When a person in high place and authority thinks fit to honour us with a message, though it be in a matter of no great importance, with what submission is it received! How diligently do we listen to it! How circumspectly is every sentence, and even syllable, weighed! We do not stand to make exceptions to the messenger, who may have nothing in his own person to command our respect; we do not much consider the grace with which he delivers his message; we are not curious to observe in what choice or elegant terms it is expressed. We are only concerned to know, that the message has been faithfully related, and then a due regard is immediately paid to it. And shall God speak to us by the mouth of his ministers, in terms which himself dictates, and which we may verify, if we please, by comparing them with his own written word,—shall, I say, the God of Heaven thus address himself to us, and we not take heed what and how we hear?
Or, suppose the opinion of a man learned in any secular profession is reported to us, on a point which falls within his province, and of which it concerns us to form a right apprehension, Is not such opinion received with respect by us, and studied with care?
And shall our Divine Master be negligently heared, when he condescends to instruct us in the way of life and salvation, a subject, of all others, the most interesting to us; a subject, which he alone perfectly understands, and concerning which he will not and cannot mislead us?
Still further, besides the authority of the divine word, there is something in the nature of it, which deserves, and, if we be not wholly insensible, must command our attention.
For shall a little superficial rhetorick be listened to with regard, perhaps with admiration? And shall not the heart-felt truths of the Gospel warm and affect us? Shall a few spiritless periods, ranged in measure, and coloured with art, mere sound and paint, throw an assembly, sometimes, into joy or grief, or transport it with indignation? And can we lend a careless ear to the word of God, which is quick and powerful, and sharper than any two-edged sword, piercing even to the dividing asunder of soul and spirit, and a discerner of the thoughts and intents of the heart[114]?
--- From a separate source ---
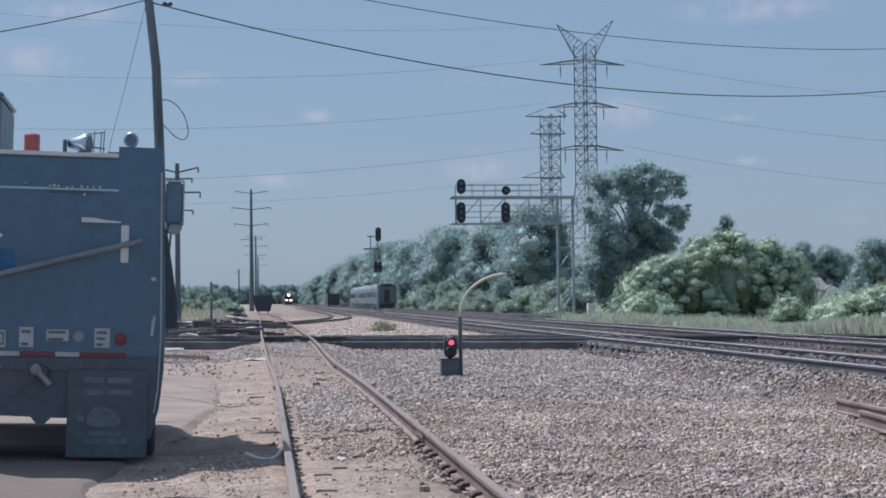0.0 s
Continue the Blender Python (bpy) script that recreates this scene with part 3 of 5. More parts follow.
def paved(edge, material, label, rng, lift=0.0):
    """A paved strip whose right edge is broken."""
    pts = []
    for (x0, y0), (x1, y1) in zip(edge, edge[1:]):
        m = max(2, int((y1 - y0) / 0.12))
        for k in range(m):
            pts.append((x0 + (x1 - x0) * k / m + rng.uniform(-0.008, 0.008) + 0.07 * noise.noise((k * 0.23, y0, 1)), y0 + (y1 - y0) * k / m))
    pts.append(edge[-1])
    verts, faces = [], []
    for x, y in pts:
        up = lift * min(1.0, max(0.0, (y - 18.2) / 1.6)) ** 2
        z = pave_z(x) + up
        verts += [(-14, y, pave_z(-5) + up), (-5, y, pave_z(-5) + up), (x - 0.12, y, pave_z(x - 0.12) + up), (x - 0.04, y, z - 0.003), (x + 0.03, y, z - 0.015), (x + 0.16, y, z - 0.09)]
    for k in range(len(pts) - 1):
        for j in range(5):
            faces.append((6 * k + j, 6 * k + j + 1, 6 * k + j + 7, 6 * k + j + 6))
    return piece("pavement", Shape().add(verts, faces), M[material], label, "pavement", kind="structure")


def crack(root, pts, width, rng, lift=0.0):
    """A dark open joint that wanders along points of the plan."""
    line = [(*p, 0) for p in pts]
    line = [Vector(a).lerp(Vector(b), k / 12) for a, b in zip(line, line[1:]) for k in range(12)] + [Vector(line[-1])]
    verts = []
    for k, p in enumerate(line):
        w = width * rng.uniform(0.5, 1.2) * (0.25 if k in (0, len(line) - 1) else 1)
        mid = rng.uniform(-0.02, 0.02)
        zz = pave_z(p.x) + 0.0035 + lift if lift is not None else float(ground_height(p.x, p.y)) + 0.03
        verts += [(p.x, p.y + mid - w, zz), (p.x, p.y + mid + w, zz)]
    part("crack", Shape().add(verts, [(2 * k, 2 * k + 1, 2 * k + 3, 2 * k + 2) for k in range(len(line) - 1)]), M["creosote"], root)


def build_pavement():
    """Worn asphalt beside the siding, and a dusty slab beyond the truck."""
    rng = random.Random(8)
    near = paved([(-1.2, -60.0), (-1.25, 2.0), (-1.25, 8.6), (-1.26, 10.8), (-1.36, 12.1), (-1.52, 13.4), (-1.63, 14.6), (-1.45, 16.5), (-1.3, 18.2)], "asphalt", "worn grey asphalt with a crumbling edge", rng)
    far = paved([(-1.3, 18.2), (-1.1, 20.0), (-0.96, 22.3), (-0.8, 24.8), (-0.86, 28.4), (-0.96, 31.0), (-1.15, 34.0), (-2.4, 35.4)], "slab", "pale dusty slab beyond the parked truck", rng, 0.055)
    for x, y, l, a in ((-1.75, 12.55, 0.16, 2), (-1.95, 11.9, 0.28, -3), (-1.62, 11.35, 0.34, 4), (-1.42, 10.75, 0.2, -5), (-2.0, 10.0, 0.3, 3), (-1.75, 9.2, 0.35, 2)):
        crack(near, [(x - l / 2, y), (x, y + l * 0.5 * math.sin(radians(a))), (x + l / 2, y)], 0.02, rng)
    crack(far, [(-2.4, 27.6), (-1.66, 26.9), (-1.2, 26.1), (-0.85, 25.3)], 0.06, rng, 0.055)
    crack(far, [(-0.85, 25.3), (-0.45, 24.95), (-0.08, 24.8)], 0.05, rng, None)
    crack(far, [(-1.9, 21.2), (-1.45, 21.1), (-1.12, 21.3)], 0.03, rng, 0.055)
    crack(far, [(-1.6, 30.4), (-1.2, 29.6), (-1.0, 28.7)], 0.05, rng, 0.055)


build_siding()
build_crossing()
straight_track("main_track", 10.2, -60, 1500, HIGH, "main line track with worn bright rail heads", 120)
straight_track("main_track", 14.65, -60, 1500, HIGH, "second main line track on dark ballast", 90)


def build_connector():
    """A connecting curve that leaves the crossing direction and swings into the main direction."""
    root = thing("connecting_track", pose(0, 0, 0), "curved connecting track of dark rails beyond the crossing", "railway track", kind="structure")
    plan = [(-14, 66.0), (-9, 69.5), (-4.04, 74.3), (-0.3, 82.0), (2.4, 91.5), (4.5, 103), (6.1, 115), (7.1, 132), (7.5, 160), (7.6, 220), (7.7, 330)]
    for k, off in enumerate((0.0, 1.51)):
        pts = []
        for j, (x, y) in enumerate(plan):
            a, b = Vector(plan[max(0, j - 1)]), Vector(plan[min(len(plan) - 1, j + 1)])
            w = (b - a).normalized()
            pts.append((x - w.y * off, y + w.x * off, HIGH - 0.03))
        rail_part(pts, root, "dark_rail")
    for j, ((x0, y0), (x1, y1)) in enumerate(zip(plan[:6], plan[1:7])):
        d = Vector((x1 - x0, y1 - y0, 0))
        for q in range(int(d.length / 0.6)):
            p = Vector((x0, y0, 0)) + d * (q * 0.6 / d.length) + Vector((-d.y, d.x, 0)).normalized() * 0.75
            ob = part("tie", TIE_MESH, None, root)
            ob.matrix_basis = pose(p.x, p.y, HIGH - 0.215, 0, 0, math.degrees(math.atan2(d.y, d.x)) + random.uniform(-2, 2))


TIE_MESH = Shape().box(-0.11, 0.11, -1.25, 1.25, -0.14, 0.0, 0.01).mesh("tie", M["tie"])
build_connector()
straight_track("main_track", 18.35, 100, 1500, HIGH, "third main line track where coaches stand", 0)
build_pavement()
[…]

Such is the attention due to the word of God, when acknowledged under that character. But
II. A SECOND reason for hearing with caution, is, that the hearers are required to judge for themselves whether what is delivered to them be, indeed, the word of God. Without this care, impostures may be endless, and the effect of them fatal.
When we give up ourselves with an implicit trust to others in mere temporal concerns, the mischief, although considerable, may yet be checked by experience; or, at most, as it respects this life only, is not conclusive and irreparable: but in matters of religion, if we accept that as the word of God, and act upon it, which has no higher authority than the word of fallible and presumptuous men, we may be led into all the visions of fanaticism or superstition, and into all the crimes which so naturally spring from both, to the loss of our future, as well as present happiness.
It pleased God, therefore, from the time that miracles ceased to be the credentials of his ministers in the Christian Church, to secure the faithful from these dangers by the guidance of the written Word; in which, besides special rules there given for the trial of the spirits, whether they are of God, such general principles are delivered as may direct our judgment. And by the help of these, interpreted by the tenor of that word, and the analogy of faith, we may be secured from all deception or surprize.
It is true, all men cannot apply these rules and principles, or not with full knowledge and effect. Woe, therefore, be to him who abuses the incapacity of such hearers, by obtruding on their easy belief his own fancies, as the doctrines of God! But to the abler hearers of the word, to all, indeed, who are competently instructed in their Religion, the task is not difficult to avoid gross and dangerous delusions, to determine for themselves whether the doctrine be of God, or not. This task, I say, is not difficult; yet it implies care and circumspection; and the necessity of discharging it must be allowed a good argument for taking heed what we hear.